Prime Minister Narendra Modi has asked north Indian states, especially Bihar, Jharkhand and Uttarakhand, to tackle the menace of impersonation of teachers in village schools.
Alarmed by the feedback that implementation of the New Education Policy will be hampered as many permanent teachers of these schools hardly turn up at the schools, the PM wants the state governments to find ways to stop the practice of proxy teachers. His suggestion to the chief secretaries at a national conference was that the photographs with identity details of permanent teachers posted to a government school should be displayed in classrooms. Thus, if the teacher who comes to take class does not tally with the face in the photograph, vigilant villagers can report the matter to the education department through their telephones.
Senior officials say Modi's call four years ago for villagers to take photographs of potholes and other shoddy work under the Prime Minister's Village Road Scheme had a massive impact as thousands of photographs were received. Engineers and contractors were held responsible for the poor work, and road conditions improved.
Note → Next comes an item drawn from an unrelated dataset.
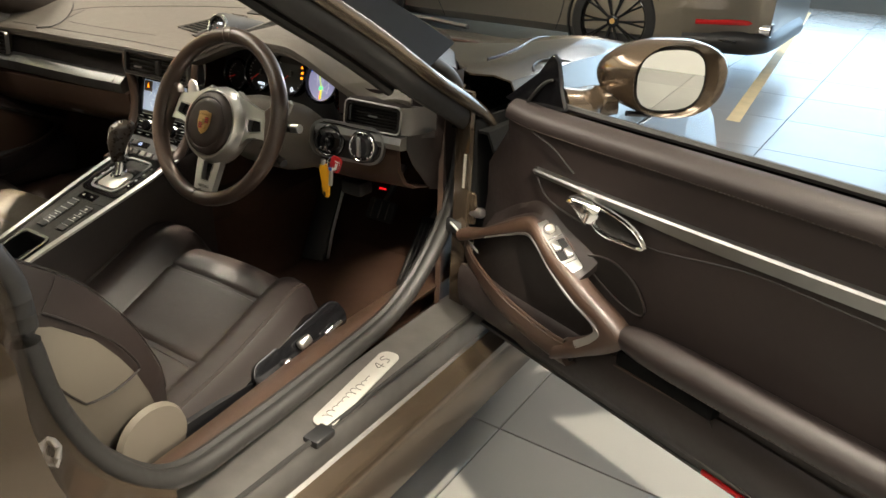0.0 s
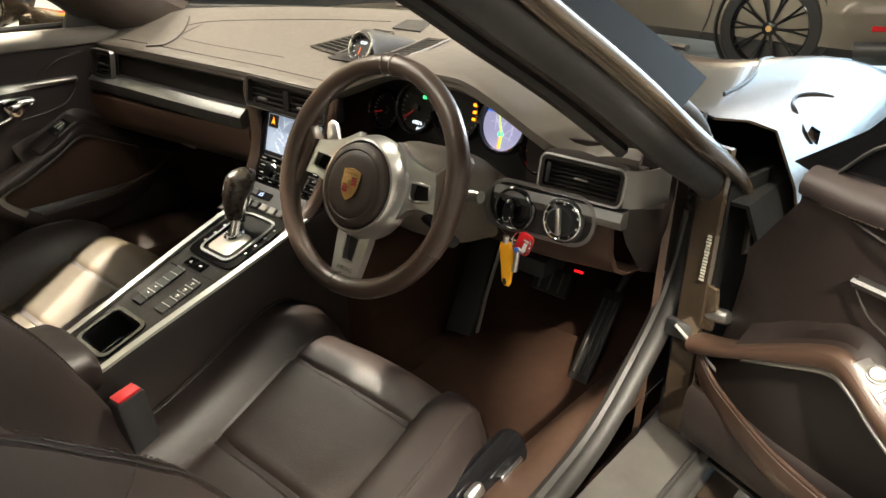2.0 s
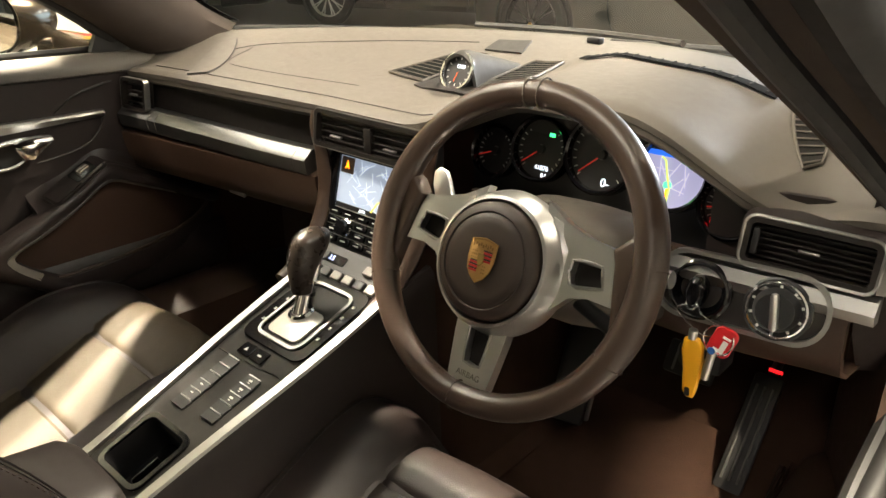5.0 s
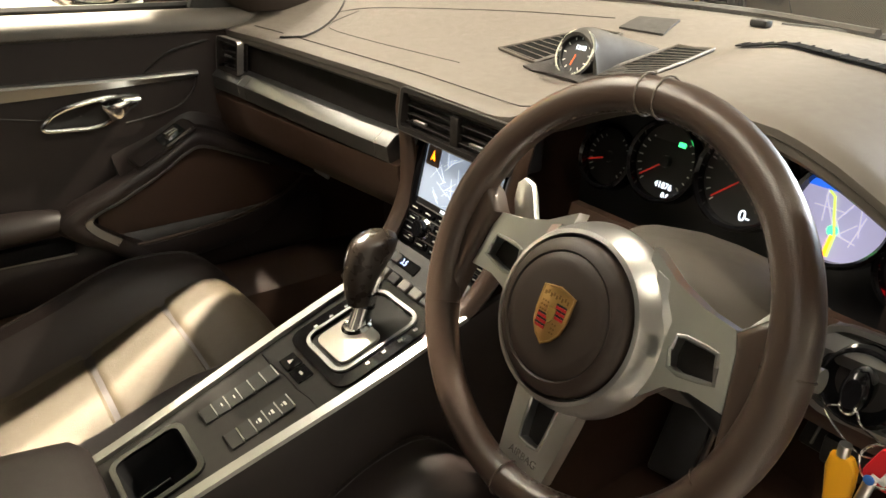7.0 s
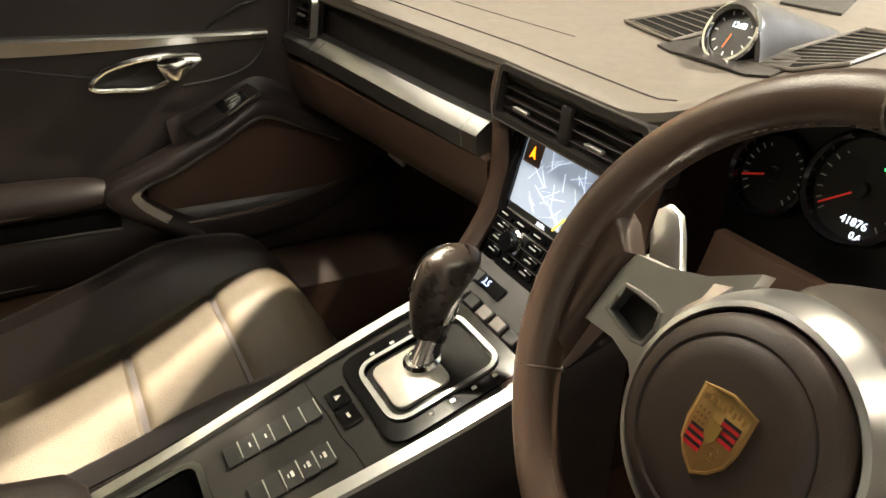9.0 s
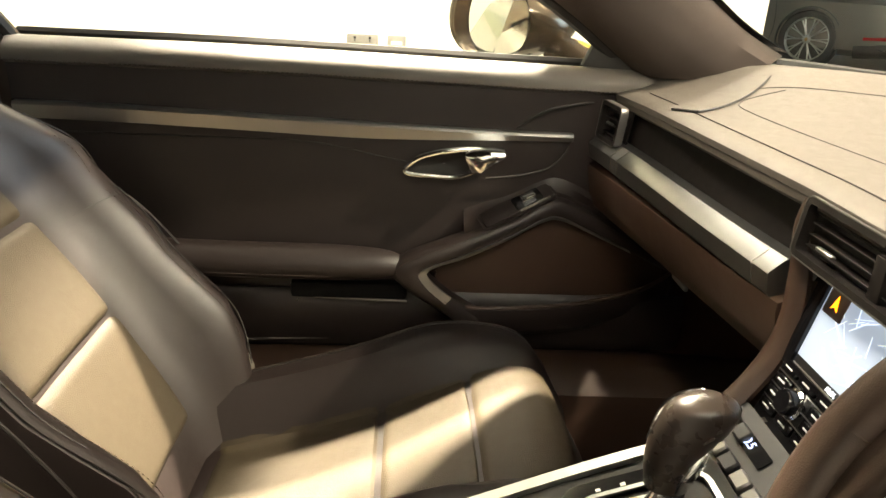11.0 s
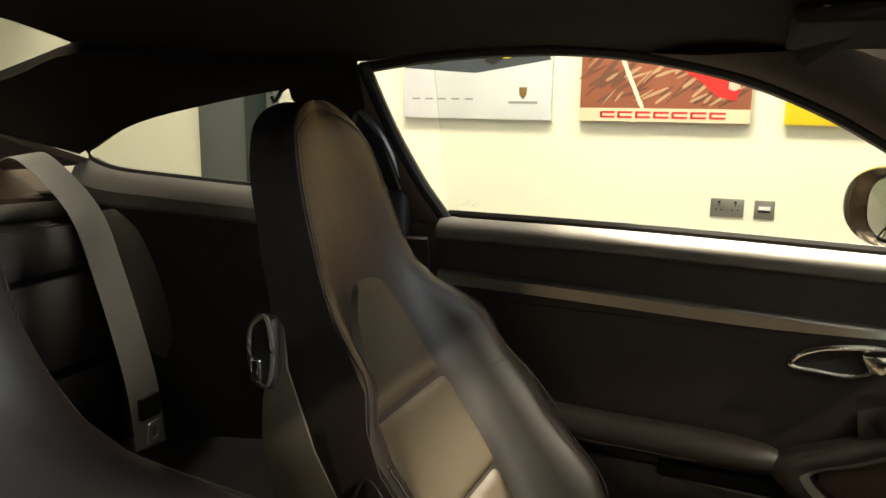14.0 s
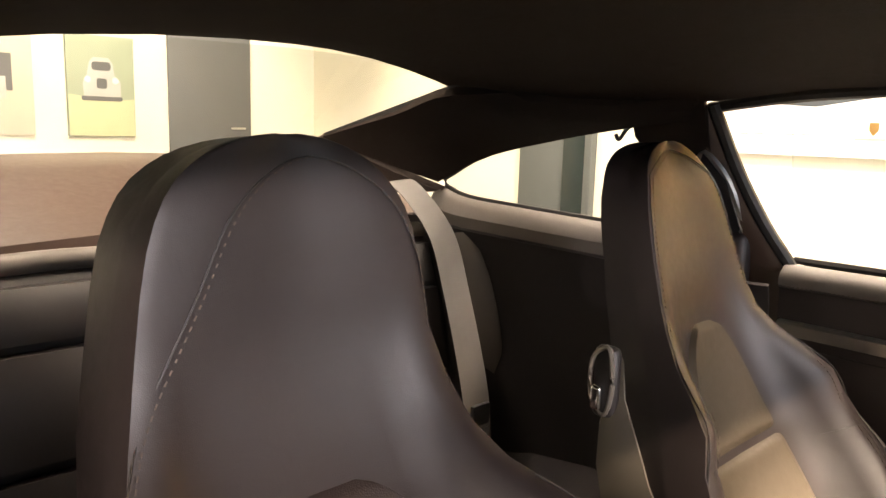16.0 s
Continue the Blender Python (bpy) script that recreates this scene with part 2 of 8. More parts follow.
def sheet(front, back):
    """A solid between two sheets of points with the same layout."""
    k, n = len(front), len(front[0])
    bm = bmesh.new()
    f = [[bm.verts.new(p) for p in r] for r in front]
    b = [[bm.verts.new(p) for p in r] for r in back]
    for i in range(k - 1):
        for j in range(n - 1):
            bm.faces.new((f[i][j], f[i + 1][j], f[i + 1][j + 1], f[i][j + 1]))
            bm.faces.new((b[i][j], b[i][j + 1], b[i + 1][j + 1], b[i + 1][j]))
    rim = [(i, 0) for i in range(k)] + [(k - 1, j) for j in range(1, n)] + [(i, n - 1) for i in range(k - 2, -1, -1)] + [(0, j) for j in range(n - 2, 0, -1)]
    for (i, j), (p, q) in zip(rim, rim[1:] + rim[:1]):
        bm.faces.new((f[i][j], b[i][j], b[p][q], f[p][q]))
    return bm


def grid(rows, close_u=False, close_v=False, thick=0.0, toward=None):
    """A sheet through rows of points; thick gives it depth, to the side named by toward."""
    if toward is not None:
        d = Vector(toward).normalized() * thick
        return sheet(rows, [[Vector(p) + d for p in r] for r in rows])
    bm = bmesh.new()
    vs = [[bm.verts.new(p) for p in r] for r in rows]
    nu, nv = len(vs), len(vs[0])
    for i in range(nu if close_u else nu - 1):
        for j in range(nv if close_v else nv - 1):
            a, b, c, d = vs[i][j], vs[(i + 1) % nu][j], vs[(i + 1) % nu][(j + 1) % nv], vs[i][(j + 1) % nv]
            bm.faces.new((a, b, c, d))
    if thick:
        bmesh.ops.recalc_face_normals(bm, faces=bm.faces)
        bmesh.ops.solidify(bm, geom=bm.faces[:], thickness=thick)
    return bm


def loft(rings, caps=True):
    """Closed rings of points joined into a body."""
    bm = grid(rings, close_v=True)
    if caps:
        bm.verts.ensure_lookup_table()
        n, k = len(rings[0]), len(rings)
        bm.faces.new([bm.verts[i] for i in range(n)])
        bm.faces.new([bm.verts[(k - 1) * n + i] for i in range(n)])
    return bm


def tube(points, radius, n=10, close=False, flat=1.0, up=(0, 0, 1)):
    """A bar along points; radius may be a list, flat squashes it along the side direction."""
    pts = [Vector(p) for p in points]
    rad = radius if isinstance(radius, (list, tuple)) else [radius] * len(pts)
    rings, k = [], len(pts)
    for i, p in enumerate(pts):
        a = pts[(i - 1) % k] if close or i else p
        b = pts[(i + 1) % k] if close or i < k - 1 else p
        d = (b - a).normalized()
        side = d.cross(Vector(up))
        if side.length < 1e-4:
            side = d.cross(Vector((1, 0, 0)))
        side.normalize()
        nor = side.cross(d).normalized()
        rings.append([p + rad[i] * (math.cos(t) * side * flat + math.sin(t) * nor) for t in (2 * math.pi * j / n for j in range(n))])
    if close:
        return grid(rings, close_u=True, close_v=True)
    return loft(rings)


def curve(points, n=6, close=False):
    """Catmull-Rom points through the given ones."""
    p = [Vector(q) for q in points]
    k, out = len(p), []
    for i in range(k if close else k - 1):
        a = p[(i - 1) % k] if close or i else p[i]
        b, c = p[i], p[(i + 1) % k]
        d = p[(i + 2) % k] if close or i < k - 2 else c
        for j in range(n):
            t = j / n
            out.append(0.5 * (2 * b + (c - a) * t + (2 * a - 5 * b + 4 * c - d) * t * t + (3 * b - a - 3 * c + d) * t ** 3))
    if not close:
        out.append(p[-1])
    return out


def block(c, s, r=0.004, seg=2, m=None):
    """A box at c of size s with rounded edges."""
    bm = bmesh.new()
    bmesh.ops.create_cube(bm, size=1)
    bmesh.ops.scale(bm, vec=s, verts=bm.verts)
    if r:
        bmesh.ops.bevel(bm, geom=bm.edges[:], offset=min(r, min(s) * 0.45), segments=seg, affect="EDGES", profile=0.5)
    bmesh.ops.translate(bm, vec=c, verts=bm.verts)
    if m is not None:
        bmesh.ops.transform(bm, matrix=m, verts=bm.verts)
    return bm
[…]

The phone-in message was widely conveyed through television and social media so that WhatsApp images flooded the prime minister's portal.
Rackets active in small towns
But sending proxies is a widespread phenomenon in north Indian states. Government workers, including teachers, posted to places they do not like, send substitutes to take their places, for payments which are a fraction of the salary. As unemployment is very high in tier-three and tier-four towns, finding these proxies is easy, and there are identification centres which issue suitably altered identity cards for clients for use in place, especially where there are no superior officials or large number of colleagues.
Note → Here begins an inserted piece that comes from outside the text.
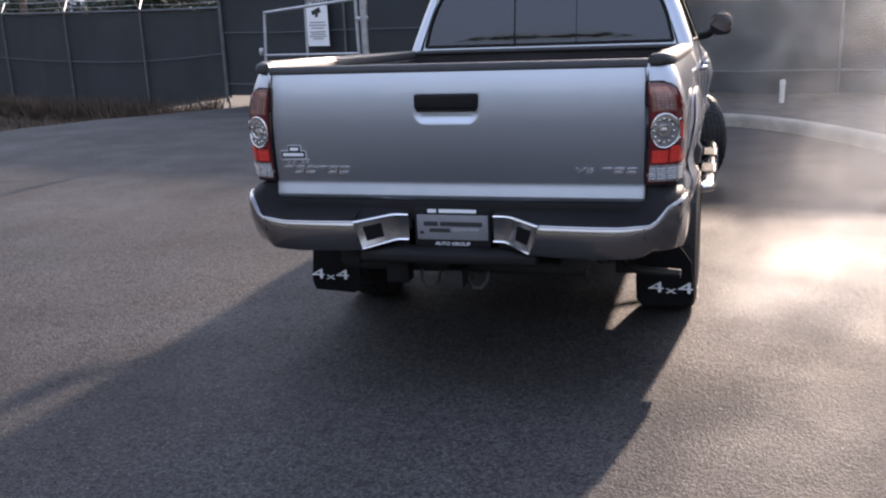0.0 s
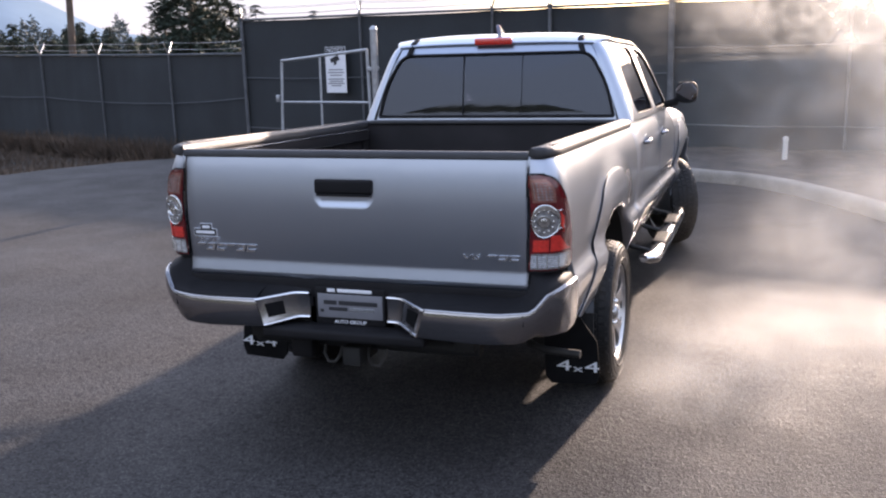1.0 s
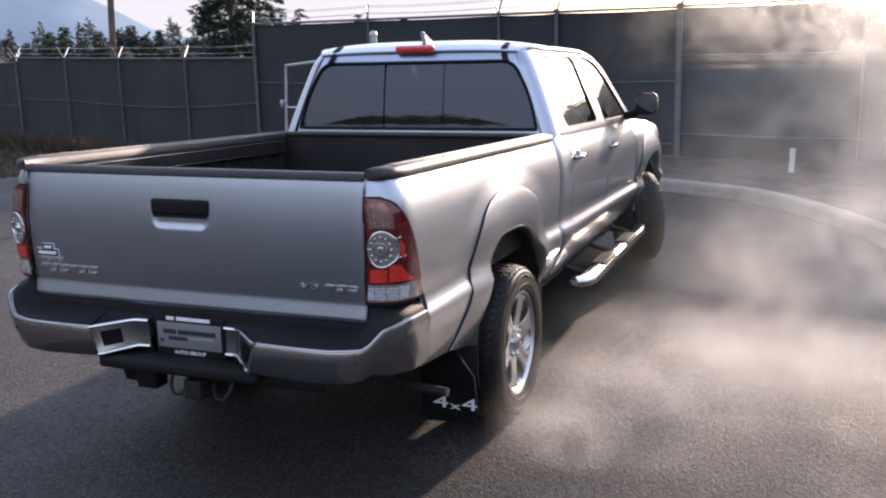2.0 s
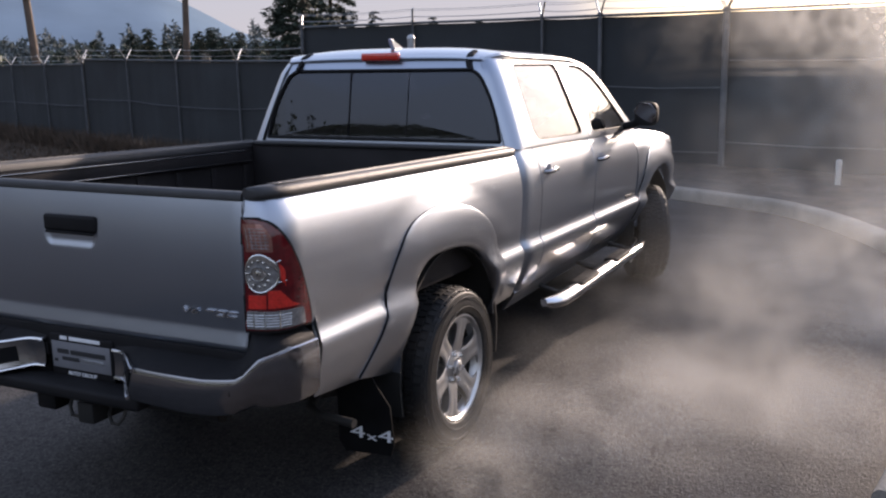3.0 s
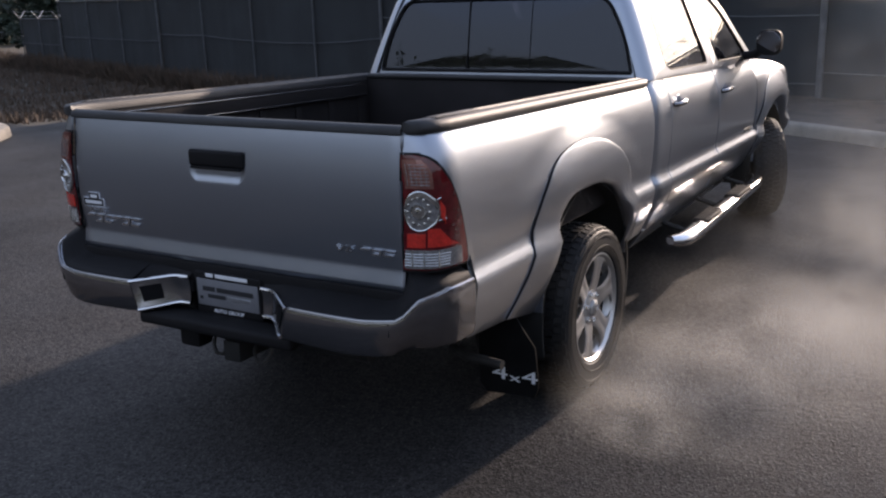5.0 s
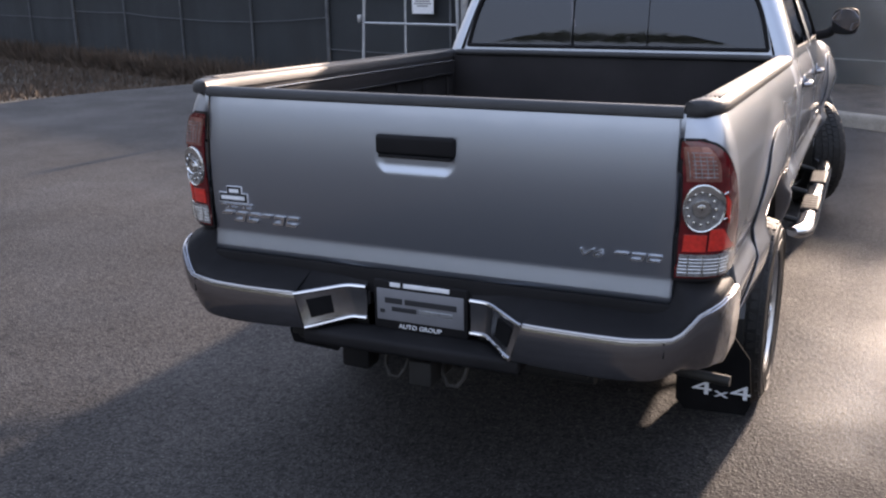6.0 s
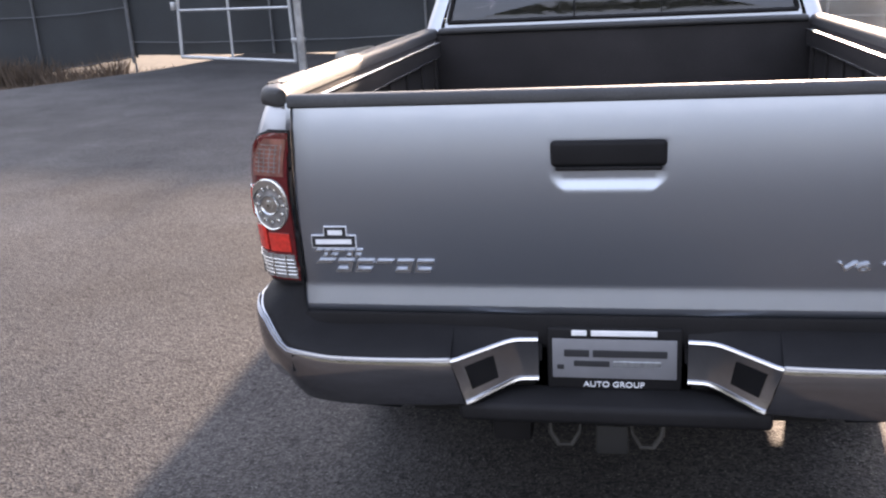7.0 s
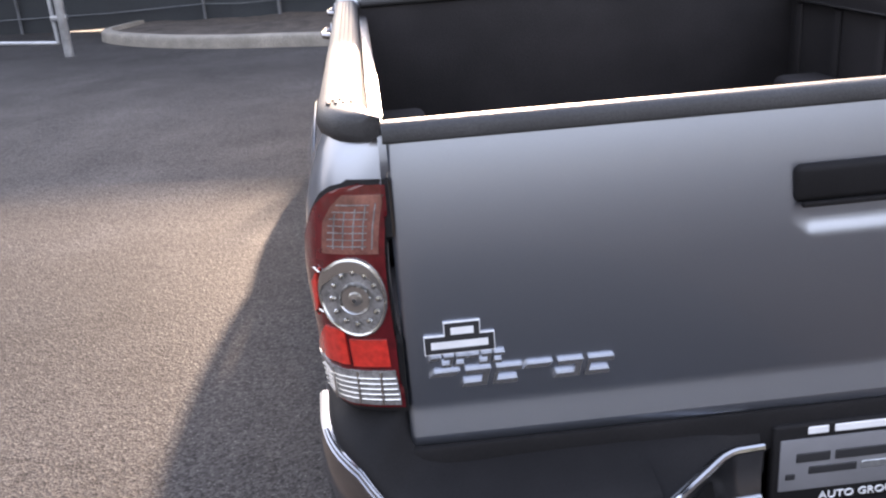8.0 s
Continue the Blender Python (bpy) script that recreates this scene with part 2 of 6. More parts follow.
def steam_material():
    """Thin steam: scatters light from both sides, dense in the middle of each wisp and broken by noise."""
    m = bpy.data.materials.new("steam")
    m.use_nodes = True
    n, l = m.node_tree.nodes, m.node_tree.links
    n.remove(n["Principled BSDF"])
    uv, co, sep = n.new("ShaderNodeUVMap"), n.new("ShaderNodeTexCoord"), n.new("ShaderNodeSeparateXYZ")
    l.new(uv.outputs[0], sep.inputs[0])

    def op(kind, a, b):
        q = n.new("ShaderNodeMath")
        q.operation = kind
        for i, v in ((0, a), (1, b)):
            if isinstance(v, (int, float)):
                q.inputs[i].default_value = v
            else:
                l.new(v, q.inputs[i])
        return q.outputs[0]

    def cloud(scale, detail, a, b, warp):
        nz, r = n.new("ShaderNodeTexNoise"), n.new("ShaderNodeMapRange")
        nz.inputs["Scale"].default_value, nz.inputs["Detail"].default_value, nz.inputs["Distortion"].default_value = scale, detail, warp
        l.new(co.outputs["Object"], nz.inputs["Vector"])
        r.interpolation_type = "SMOOTHSTEP"
        r.inputs[1].default_value, r.inputs[2].default_value = a, b
        l.new(nz.outputs["Fac"], r.inputs[0])
        return r.outputs[0]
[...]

This problem is endemic in schools and primary health centres which have either single teachers or doctors and even where there are three or four employees posted. Since public vigilance is poor, even if there are four employees, they arrange to skip the school or health centre by turns, while keeping leave letters ready with colleagues in case there is a sudden inspection, which itself is rare. But schools and primary health centres are hardly monitored by anyone and villagers in many small places are busy with their livelihood issues, that it hardly matters whether the man who comes and opens the school is the permanent teacher posted to that particular school.
Poor vigil behind widespread phenomenon
There are more than 58 lakh teachers in government and government-aided schools and monitoring them is difficult. Once there was a report from Jharkhand that education department officials posted in Maoist areas themselves had substitutes to mark attendance as the officials spent time more safely in district headquarters.
A Bihar minister had once conceded that many of the primary health centre doctors and nurses were doing other work, including agriculture, and hence attended the government clinic once in a month. But even convicted prisoners and undertrial prisoners also employ proxies to spend time in jails, with the connivance of police and jail staff in many districts of Uttar Pradesh and Bihar. If a landlord or a big businessman is sent to jail, he would look for sending a substitute to the jail, and offer to take care of the family.
But the Uttar Pradesh prison department recently announced introduction of biometric identification at jails and regular raids and the measure has eliminated impersonation. But the corruption among jail staff had come to light in Karnataka recently when DIG D Roopa had said how lax was the procedure in Bangalore's high-security prison and that V K Sasikala, high-profile prisoner and associate of late AIADMK leader and Tamil Nadu CM Jayalalithaa, might have gone out of the prison without proper permission. The prisons minister of Punjab four years ago had lamented that notorious gangsters were substituted by proxies and he had to suspend several prison officials.
Remedial measures, challenges
Will placing the photographs of permanent teachers alone help in ensuring that they attend the school every day and do their pedagogic work? The important suggestion of PM Modi has to be accompanied by better motivation of teachers themselves, improved supervision by the education department all the way and concern among parents that their child gets the right teacher. But state after state is reporting scandals in teachers recruitment itself. The Calcutta High Court has ordered termination of 273 primary school teachers who were recruited against norms. Haryana government is pursuing more teacher recruitment scandals, even though the state's former Chief Minister Om Prakash Chautala and several officials were convicted for a recruitment scam when he was in power.
The Uttar Pradesh government moved against the senior officials of a state government university for examination-related scandals, including allowing proxies to sit for examinations instead of the regular students. Modi himself may need to devote time to convince key states like Uttar Pradesh, Bihar and Haryana, which have NDA governments, to clean the school stables and remove the impersonators.